私は科学文明を過信すぎることはあまり良いことではないと思う。そう考える理由は2つある。第一に科学文明を過信するとなんでも科学文明に頼ってなんでも楽な方向に進むようになって最後には自分につけが回ってきてしまうからだ。私はどちらかと言えば科学文明を過信している側の人間だと思う。最近、新しいシャープペンシルが欲しいと思ったため文房具屋に買いに行った。その時に「自動で芯が出てくるシャープペンシル!!」と書いてあるシャープペンシルを見つけた。私はそれを見て自分でボタンを押さずに芯が出てくるとはなんと楽なのだろうと思い深く考えずに買ってしまった。すると、使い始めて四か月後にシャープペンシルに異変が起きた。なんと書いているうちに本来なら芯が出てくるはずが逆に戻っていくようになったのだ。いくら直してもどうにもならなかったので使い物にならなくなってしまった。科学文明を過信し、楽な方へと進もうとしたために自分にとってあまりよくない結果になってしまったのだ。だから科学文明を過信しすぎるのは良くないと思う。

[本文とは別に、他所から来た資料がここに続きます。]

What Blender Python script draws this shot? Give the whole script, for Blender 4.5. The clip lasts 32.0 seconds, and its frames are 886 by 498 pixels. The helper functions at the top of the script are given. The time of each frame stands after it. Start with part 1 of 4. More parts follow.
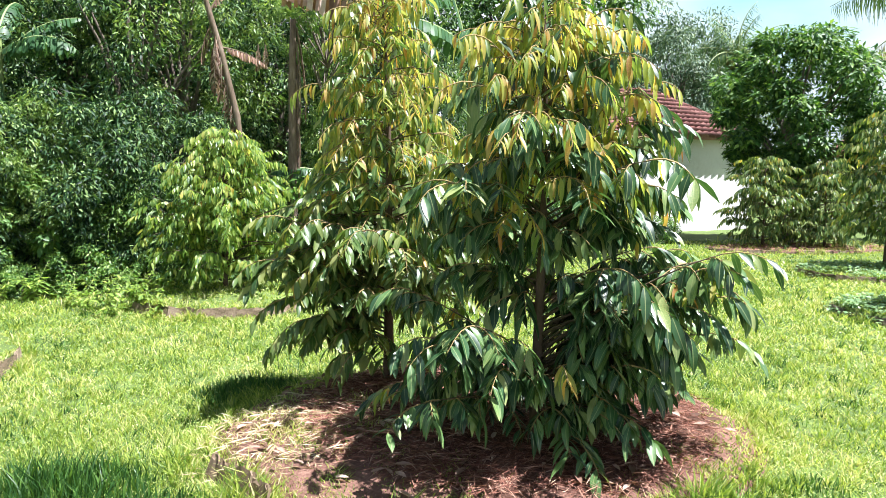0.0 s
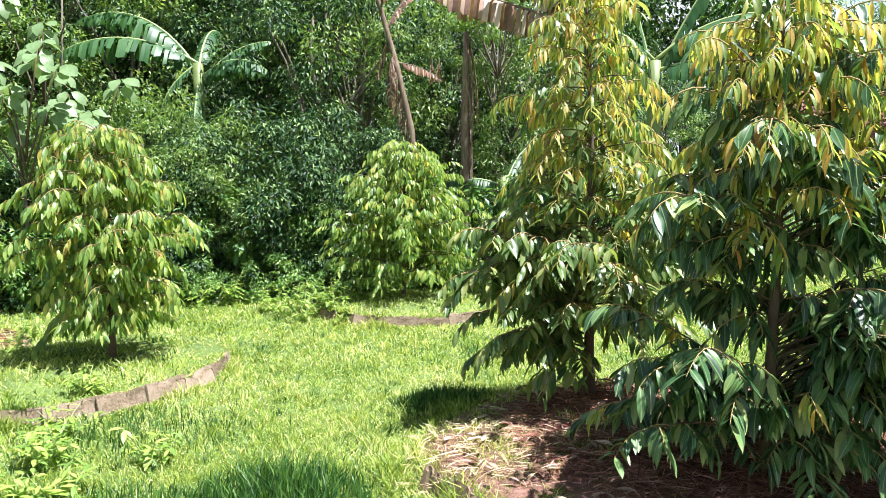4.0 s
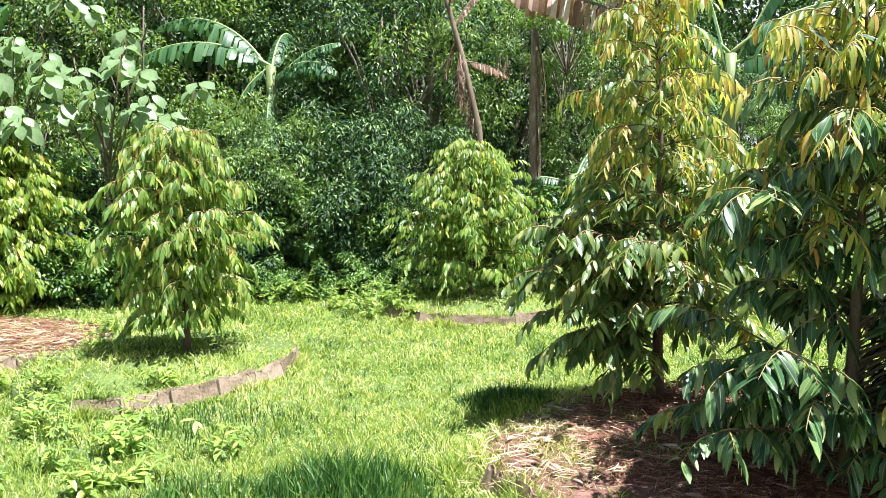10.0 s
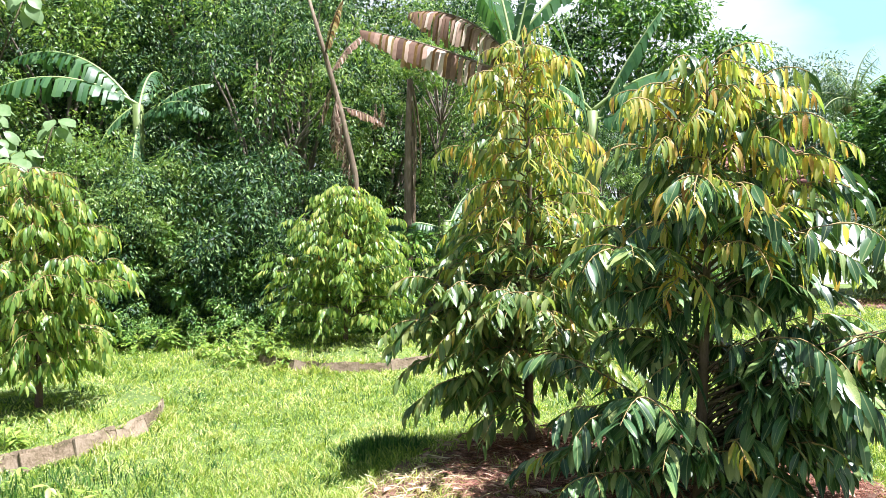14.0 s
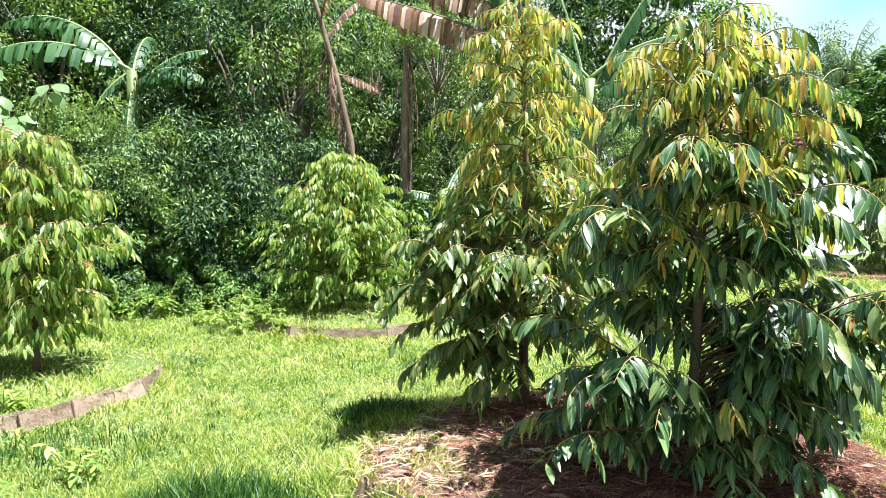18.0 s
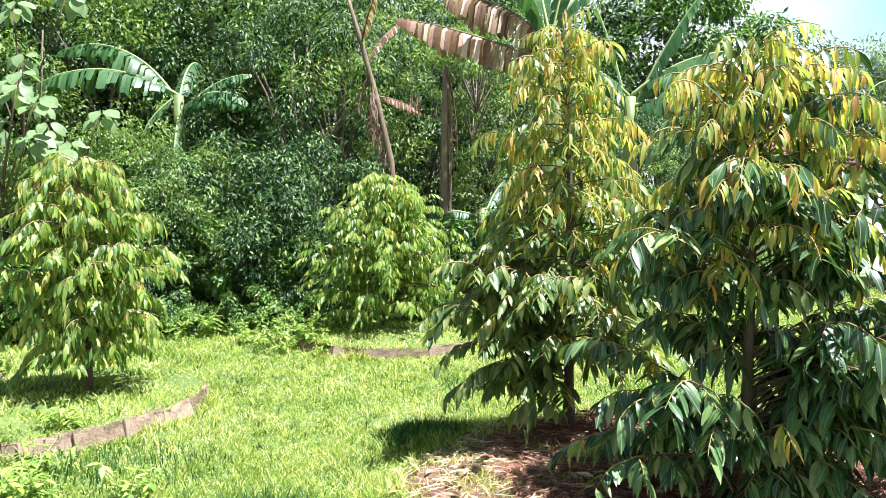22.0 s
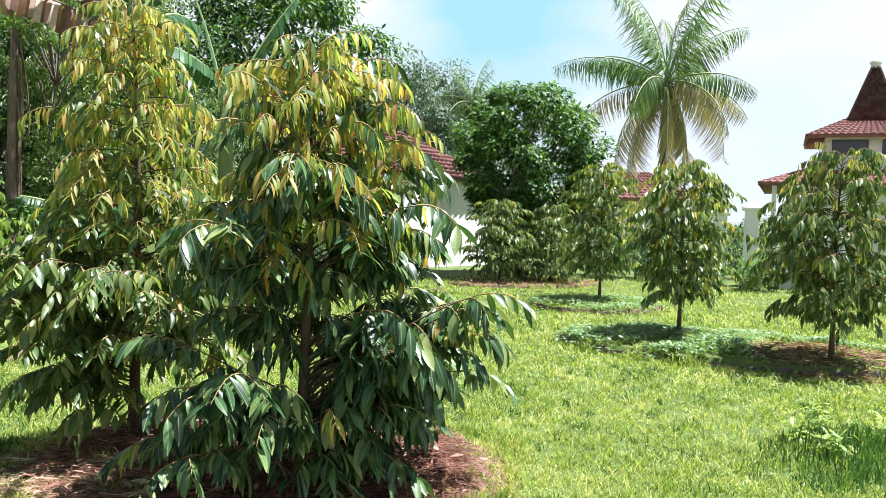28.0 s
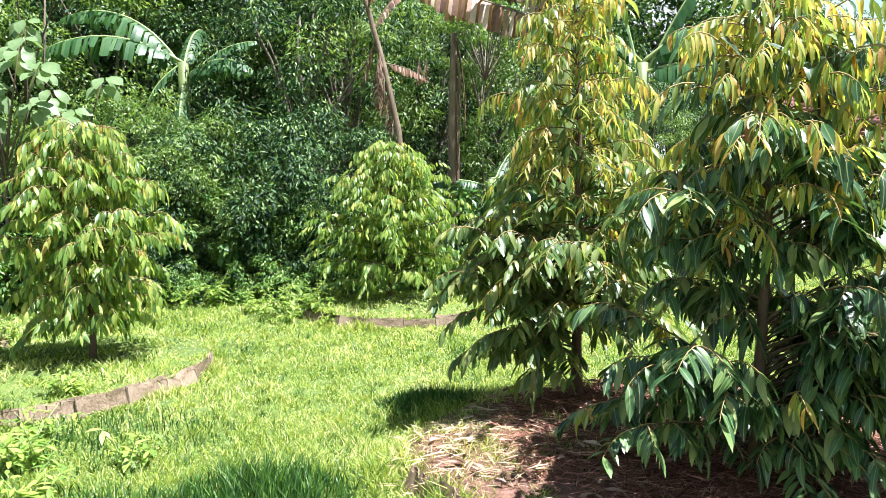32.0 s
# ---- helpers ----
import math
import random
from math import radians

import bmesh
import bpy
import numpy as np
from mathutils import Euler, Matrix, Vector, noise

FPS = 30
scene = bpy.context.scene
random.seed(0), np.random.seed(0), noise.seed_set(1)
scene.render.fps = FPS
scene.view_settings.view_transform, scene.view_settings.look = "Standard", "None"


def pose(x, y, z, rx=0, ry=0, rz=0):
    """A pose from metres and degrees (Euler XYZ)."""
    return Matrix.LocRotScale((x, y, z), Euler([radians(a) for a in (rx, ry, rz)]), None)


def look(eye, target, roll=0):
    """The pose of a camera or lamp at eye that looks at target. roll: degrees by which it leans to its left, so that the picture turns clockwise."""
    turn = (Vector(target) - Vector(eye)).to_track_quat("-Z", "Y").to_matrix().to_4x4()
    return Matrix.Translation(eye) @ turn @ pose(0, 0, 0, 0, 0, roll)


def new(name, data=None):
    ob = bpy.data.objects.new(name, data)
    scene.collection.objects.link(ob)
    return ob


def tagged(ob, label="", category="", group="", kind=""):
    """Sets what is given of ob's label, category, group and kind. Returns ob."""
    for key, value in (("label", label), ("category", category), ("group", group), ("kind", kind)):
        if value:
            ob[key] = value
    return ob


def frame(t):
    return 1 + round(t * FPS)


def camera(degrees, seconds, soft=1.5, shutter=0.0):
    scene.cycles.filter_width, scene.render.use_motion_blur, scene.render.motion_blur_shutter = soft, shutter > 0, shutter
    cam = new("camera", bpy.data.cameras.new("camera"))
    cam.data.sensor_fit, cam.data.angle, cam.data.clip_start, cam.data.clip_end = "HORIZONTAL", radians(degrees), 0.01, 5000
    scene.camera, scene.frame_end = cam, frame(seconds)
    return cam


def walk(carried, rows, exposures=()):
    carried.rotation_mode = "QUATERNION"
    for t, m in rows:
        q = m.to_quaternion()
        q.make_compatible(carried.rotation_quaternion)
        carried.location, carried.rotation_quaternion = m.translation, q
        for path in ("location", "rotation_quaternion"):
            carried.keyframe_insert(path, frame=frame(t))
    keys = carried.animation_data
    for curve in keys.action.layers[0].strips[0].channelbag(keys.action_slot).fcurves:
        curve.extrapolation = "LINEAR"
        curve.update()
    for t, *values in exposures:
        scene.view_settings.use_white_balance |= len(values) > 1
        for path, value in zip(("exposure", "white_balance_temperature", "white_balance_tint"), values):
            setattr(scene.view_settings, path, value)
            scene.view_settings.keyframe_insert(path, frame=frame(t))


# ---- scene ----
EXPO, SUN, SKY = 1.94, 5.0, 0.0235

# ---- camera and its path ----
cam = camera(61.73, 32.0, soft=0.4)
PATH = [  # seconds, eye x y z, turn to the left, tilt up, lean, in metres and degrees
    (0.0, 0.261, -0.054, 1.404, -7.92, -5.61, 0.37),
    (0.5, 0.193, -0.051, 1.387, 1.34, -3.51, 0.11),
    (1.0, 0.064, 0.027, 1.397, 3.28, -2.93, 0.58),
    (1.5, 0.012, 0.098, 1.402, 0.58, -4.78, -0.34),
    (2.0, -0.016, 0.068, 1.430, 0.25, -4.36, -0.64),
    (2.5, -0.005, 0.049, 1.424, 0.44, -4.48, -0.12),
    (4.5, -0.041, 0.033, 1.422, 4.06, -5.16, -0.46),
    (5.0, 0.011, 0.026, 1.410, -0.45, -5.33, -0.10),
    (5.5, 0.017, 0.009, 1.421, -4.85, -5.28, 0.55),
    (6.0, 0.002, 0.002, 1.415, -4.85, -5.82, 0.53),
    (6.5, -0.012, 0.006, 1.415, -3.59, -5.89, 0.22),
    (7.0, -0.001, 0.007, 1.411, -3.45, -5.27, -0.06),
    (7.5, -0.014, -0.011, 1.411, -3.63, -4.92, 0.07),
    (8.0, -0.025, -0.014, 1.419, -2.23, -5.07, -0.01),
    (8.5, -0.050, -0.006, 1.426, 0.88, -4.68, -0.18),
    (9.0, -0.077, 0.012, 1.430, 5.82, -4.56, -0.75),
    (9.5, -0.031, 0.021, 1.415, 10.07, -3.46, -1.28),
    (10.0, -0.008, 0.058, 1.411, 8.96, -4.97, -0.57),
    (10.5, -0.010, 0.044, 1.406, 6.84, -4.47, -0.07),
    (11.0, -0.006, 0.033, 1.397, 4.49, -4.79, -0.00),
    (11.5, 0.016, 0.023, 1.405, 0.10, -5.43, 0.23),
    (12.0, 0.037, 0.003, 1.418, -5.35, -4.54, 0.70),
    (12.5, 0.021, -0.010, 1.428, -4.76, -4.60, 0.44),
    (13.0, -0.001, 0.010, 1.451, -3.81, -2.19, 0.43),
    (13.5, -0.011, 0.015, 1.466, -0.83, -1.78, 0.08),
    (15.5, -0.026, -0.028, 1.429, -0.55, -2.88, 0.14),
    (16.0, -0.041, -0.028, 1.420, 2.46, -3.74, -0.26),
    (16.5, -0.052, -0.018, 1.420, 4.96, -2.83, -0.41),
    (17.0, -0.049, -0.010, 1.430, 6.50, -1.85, -0.60),
    (17.5, -0.023, -0.008, 1.404, 2.71, -3.48, 0.03),
    (18.0, -0.014, -0.001, 1.419, -1.01, -3.98, 0.31),
    (18.5, -0.001, 0.012, 1.430, -0.96, -2.64, 0.34),
    (19.0, -0.027, -0.015, 1.440, 0.32, -2.03, 0.23),
    (19.5, -0.029, -0.008, 1.439, 1.61, -1.74, -0.01),
    (20.0, -0.055, -0.010, 1.427, 3.44, -2.13, -0.18),
    (20.5, -0.036, 0.009, 1.417, 3.27, -3.62, -0.42),
    (21.0, -0.010, -0.018, 1.427, -1.04, -2.89, 0.01),
    (21.5, -0.013, -0.038, 1.432, -2.89, -2.64, 0.37),
    (22.0, -0.055, -0.018, 1.443, 1.87, -2.63, -0.10),
    (22.5, -0.101, -0.006, 1.431, 9.15, -3.37, -0.64),
    (23.0, -0.113, -0.004, 1.412, 13.90, -3.55, -1.22),
    (23.5, -0.108, -0.010, 1.420, 15.83, -2.62, -1.07),
    (24.0, -0.088, 0.016, 1.404, 12.27, -3.25, -0.46),
    (24.5, -0.034, 0.027, 1.401, 4.15, -3.78, 0.32),
    (25.0, 0.006, 0.028, 1.395, -3.28, -4.82, 1.17),
    (25.5, 0.036, 0.024, 1.412, -6.96, -4.81, 1.41),
    (26.0, 0.118, 0.000, 1.427, -17.08, -2.22, 1.67),
    (26.5, 0.169, -0.023, 1.438, -23.91, -1.53, 2.35),
    (28.5, 0.189, -0.016, 1.430, -27.20, -2.72, 1.89),
    (29.0, 0.157, -0.011, 1.415, -23.93, -3.51, 1.25),
    (29.5, 0.102, 0.009, 1.406, -17.45, -5.01, 0.67),
    (30.0, 0.037, 0.025, 1.416, -10.39, -4.73, 0.19),
    (30.5, -0.055, 0.051, 1.404, 0.33, -3.71, -0.59),
    (31.0, -0.045, 0.071, 1.373, 6.47, -3.58, -1.12),
    (31.5, -0.040, 0.066, 1.351, 4.34, -4.75, -0.51),
    (32.0, -0.035, 0.083, 1.388, 2.60, -4.66, -0.04),
]


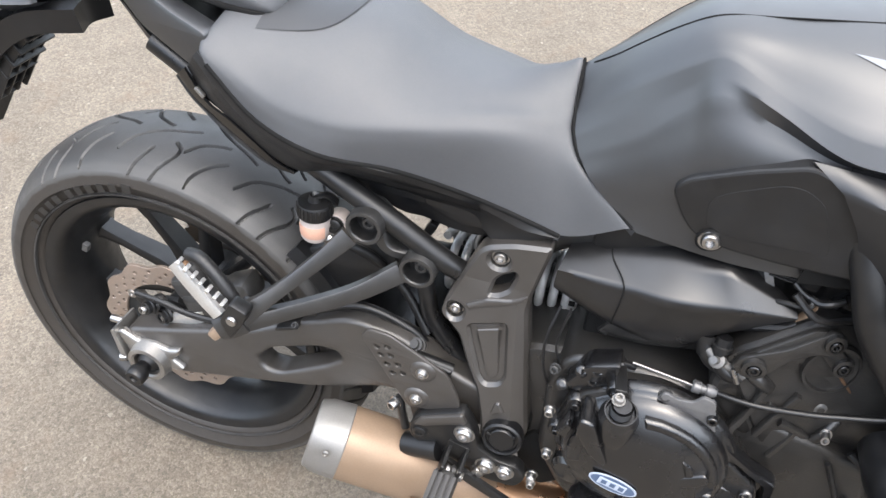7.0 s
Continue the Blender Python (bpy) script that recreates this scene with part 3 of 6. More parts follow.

第二に科学文明を過信しすぎると人間らしさがなくなってしまうからだ。近年、地球温暖化の影響によって気温が上昇してきてしまっている。そのため、全世界でエアコンの普及率が上昇している。日本では千九六五年の二パーセントから二千十八年の九十一・二パーセントにと大きく増えていることがわかる。
私はエアコンの普及率が上がったことで夏らしい音や風景を見る機会が減ってしまったと思っている。昔は、水打ちをして涼しくしようとしたり、風鈴の音を聞くことで涼しさを感じさせたり、様々な工夫をして夏を快適に過ごそうとしていた。だが、エアコンがほぼ全世帯に普及したことで様々な工夫を必要としなくなった。だから、伝統的な音や風景が見られなくなってきたのだと思う。科学文明を過信しすぎても人間らしさを失ってしまうと感じた。
確かに人間の生活が進歩していって楽になるのもよいことだと思う。しかし、中庸は徳の至れるものなりという名言があるように科学文明を過信して頼りすぎないことが大切だと思う。